▶ **Requirement**:
Restate each of the lines below word for word and drop every picture.

▶ **Information provided**:
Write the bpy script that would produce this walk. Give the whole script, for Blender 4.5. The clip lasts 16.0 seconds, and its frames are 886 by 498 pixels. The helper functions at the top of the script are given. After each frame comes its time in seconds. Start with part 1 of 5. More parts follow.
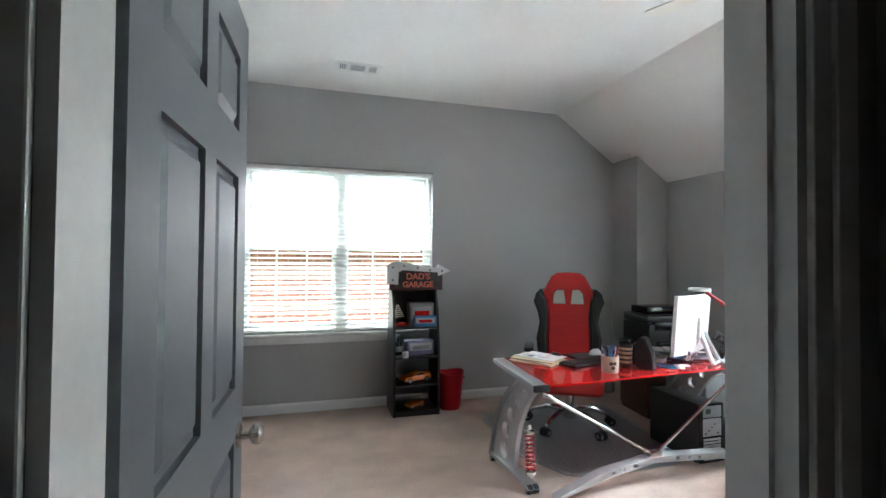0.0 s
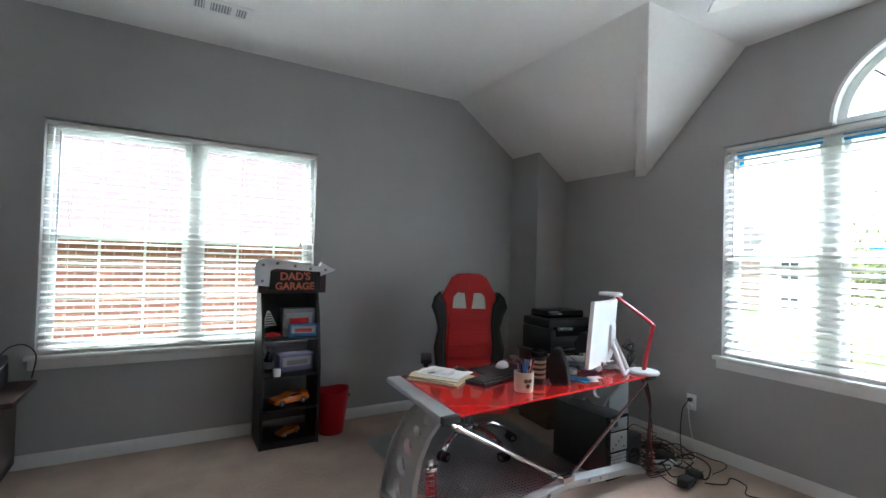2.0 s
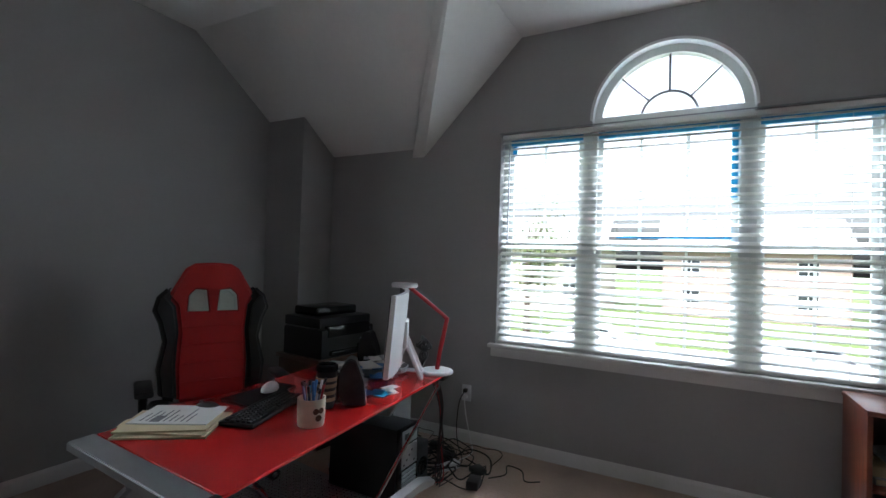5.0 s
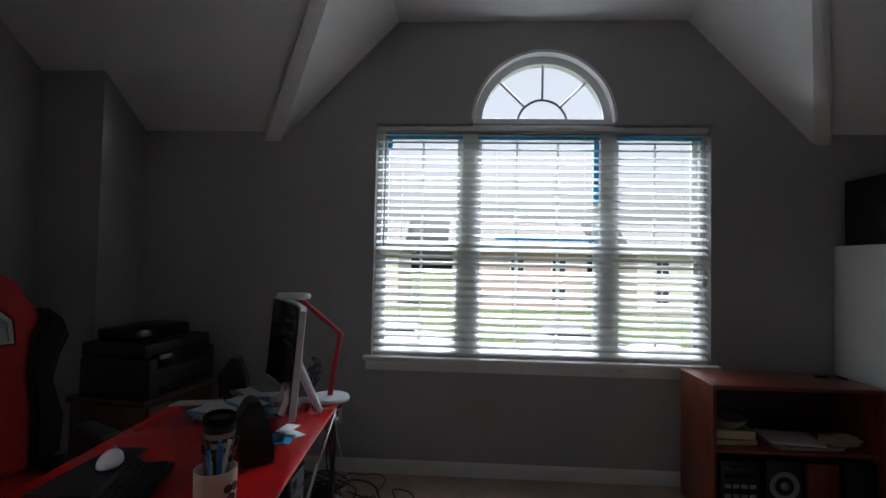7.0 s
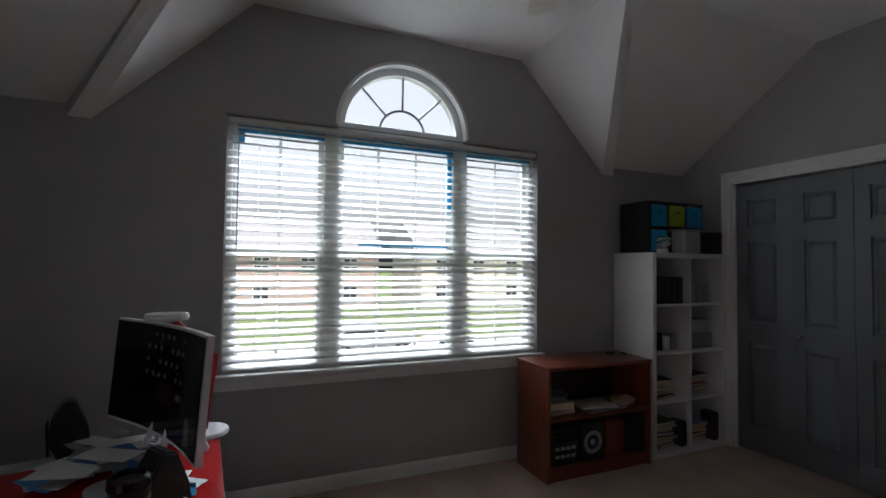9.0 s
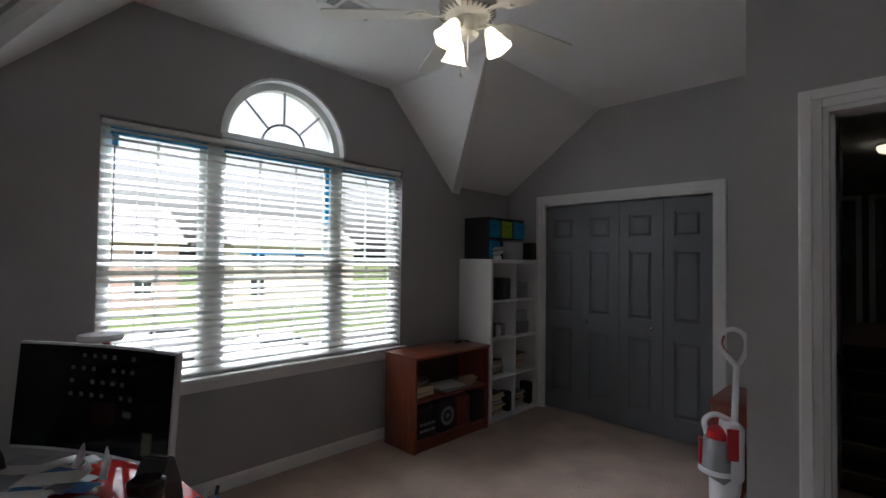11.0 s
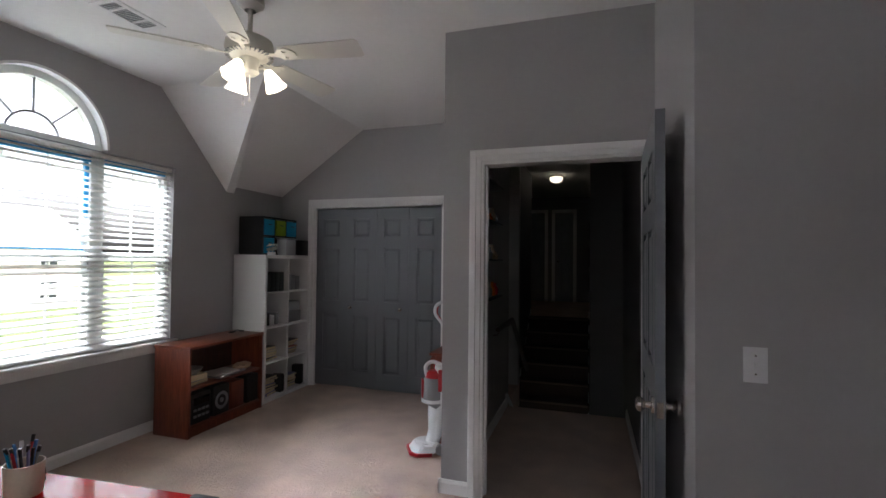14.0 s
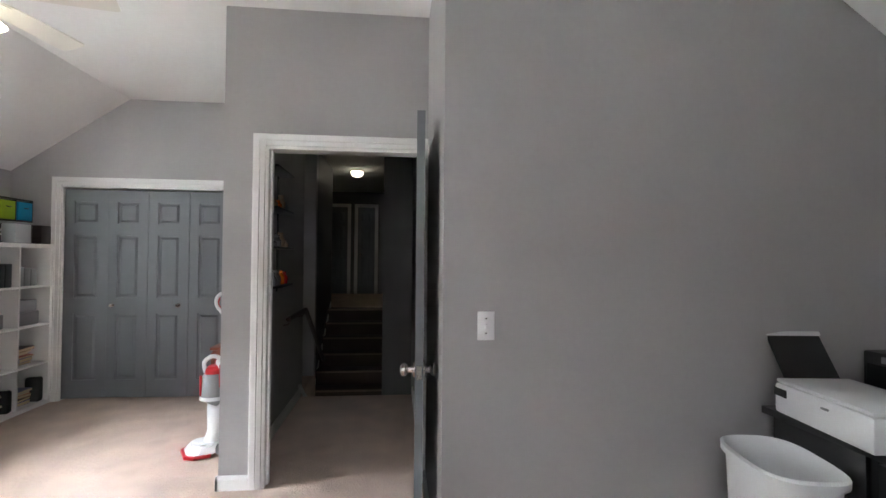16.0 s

▶ **Solution to this exercise**:
Write the bpy script that would produce this walk. Give the whole script, for Blender 4.5. The clip lasts 16.0 seconds, and its frames are 886 by 498 pixels. The helper functions at the top of the script are given. After each frame comes its time in seconds. Start with part 1 of 5. More parts follow.
0.0 s
2.0 s
5.0 s
7.0 s
9.0 s
11.0 s
14.0 s
16.0 s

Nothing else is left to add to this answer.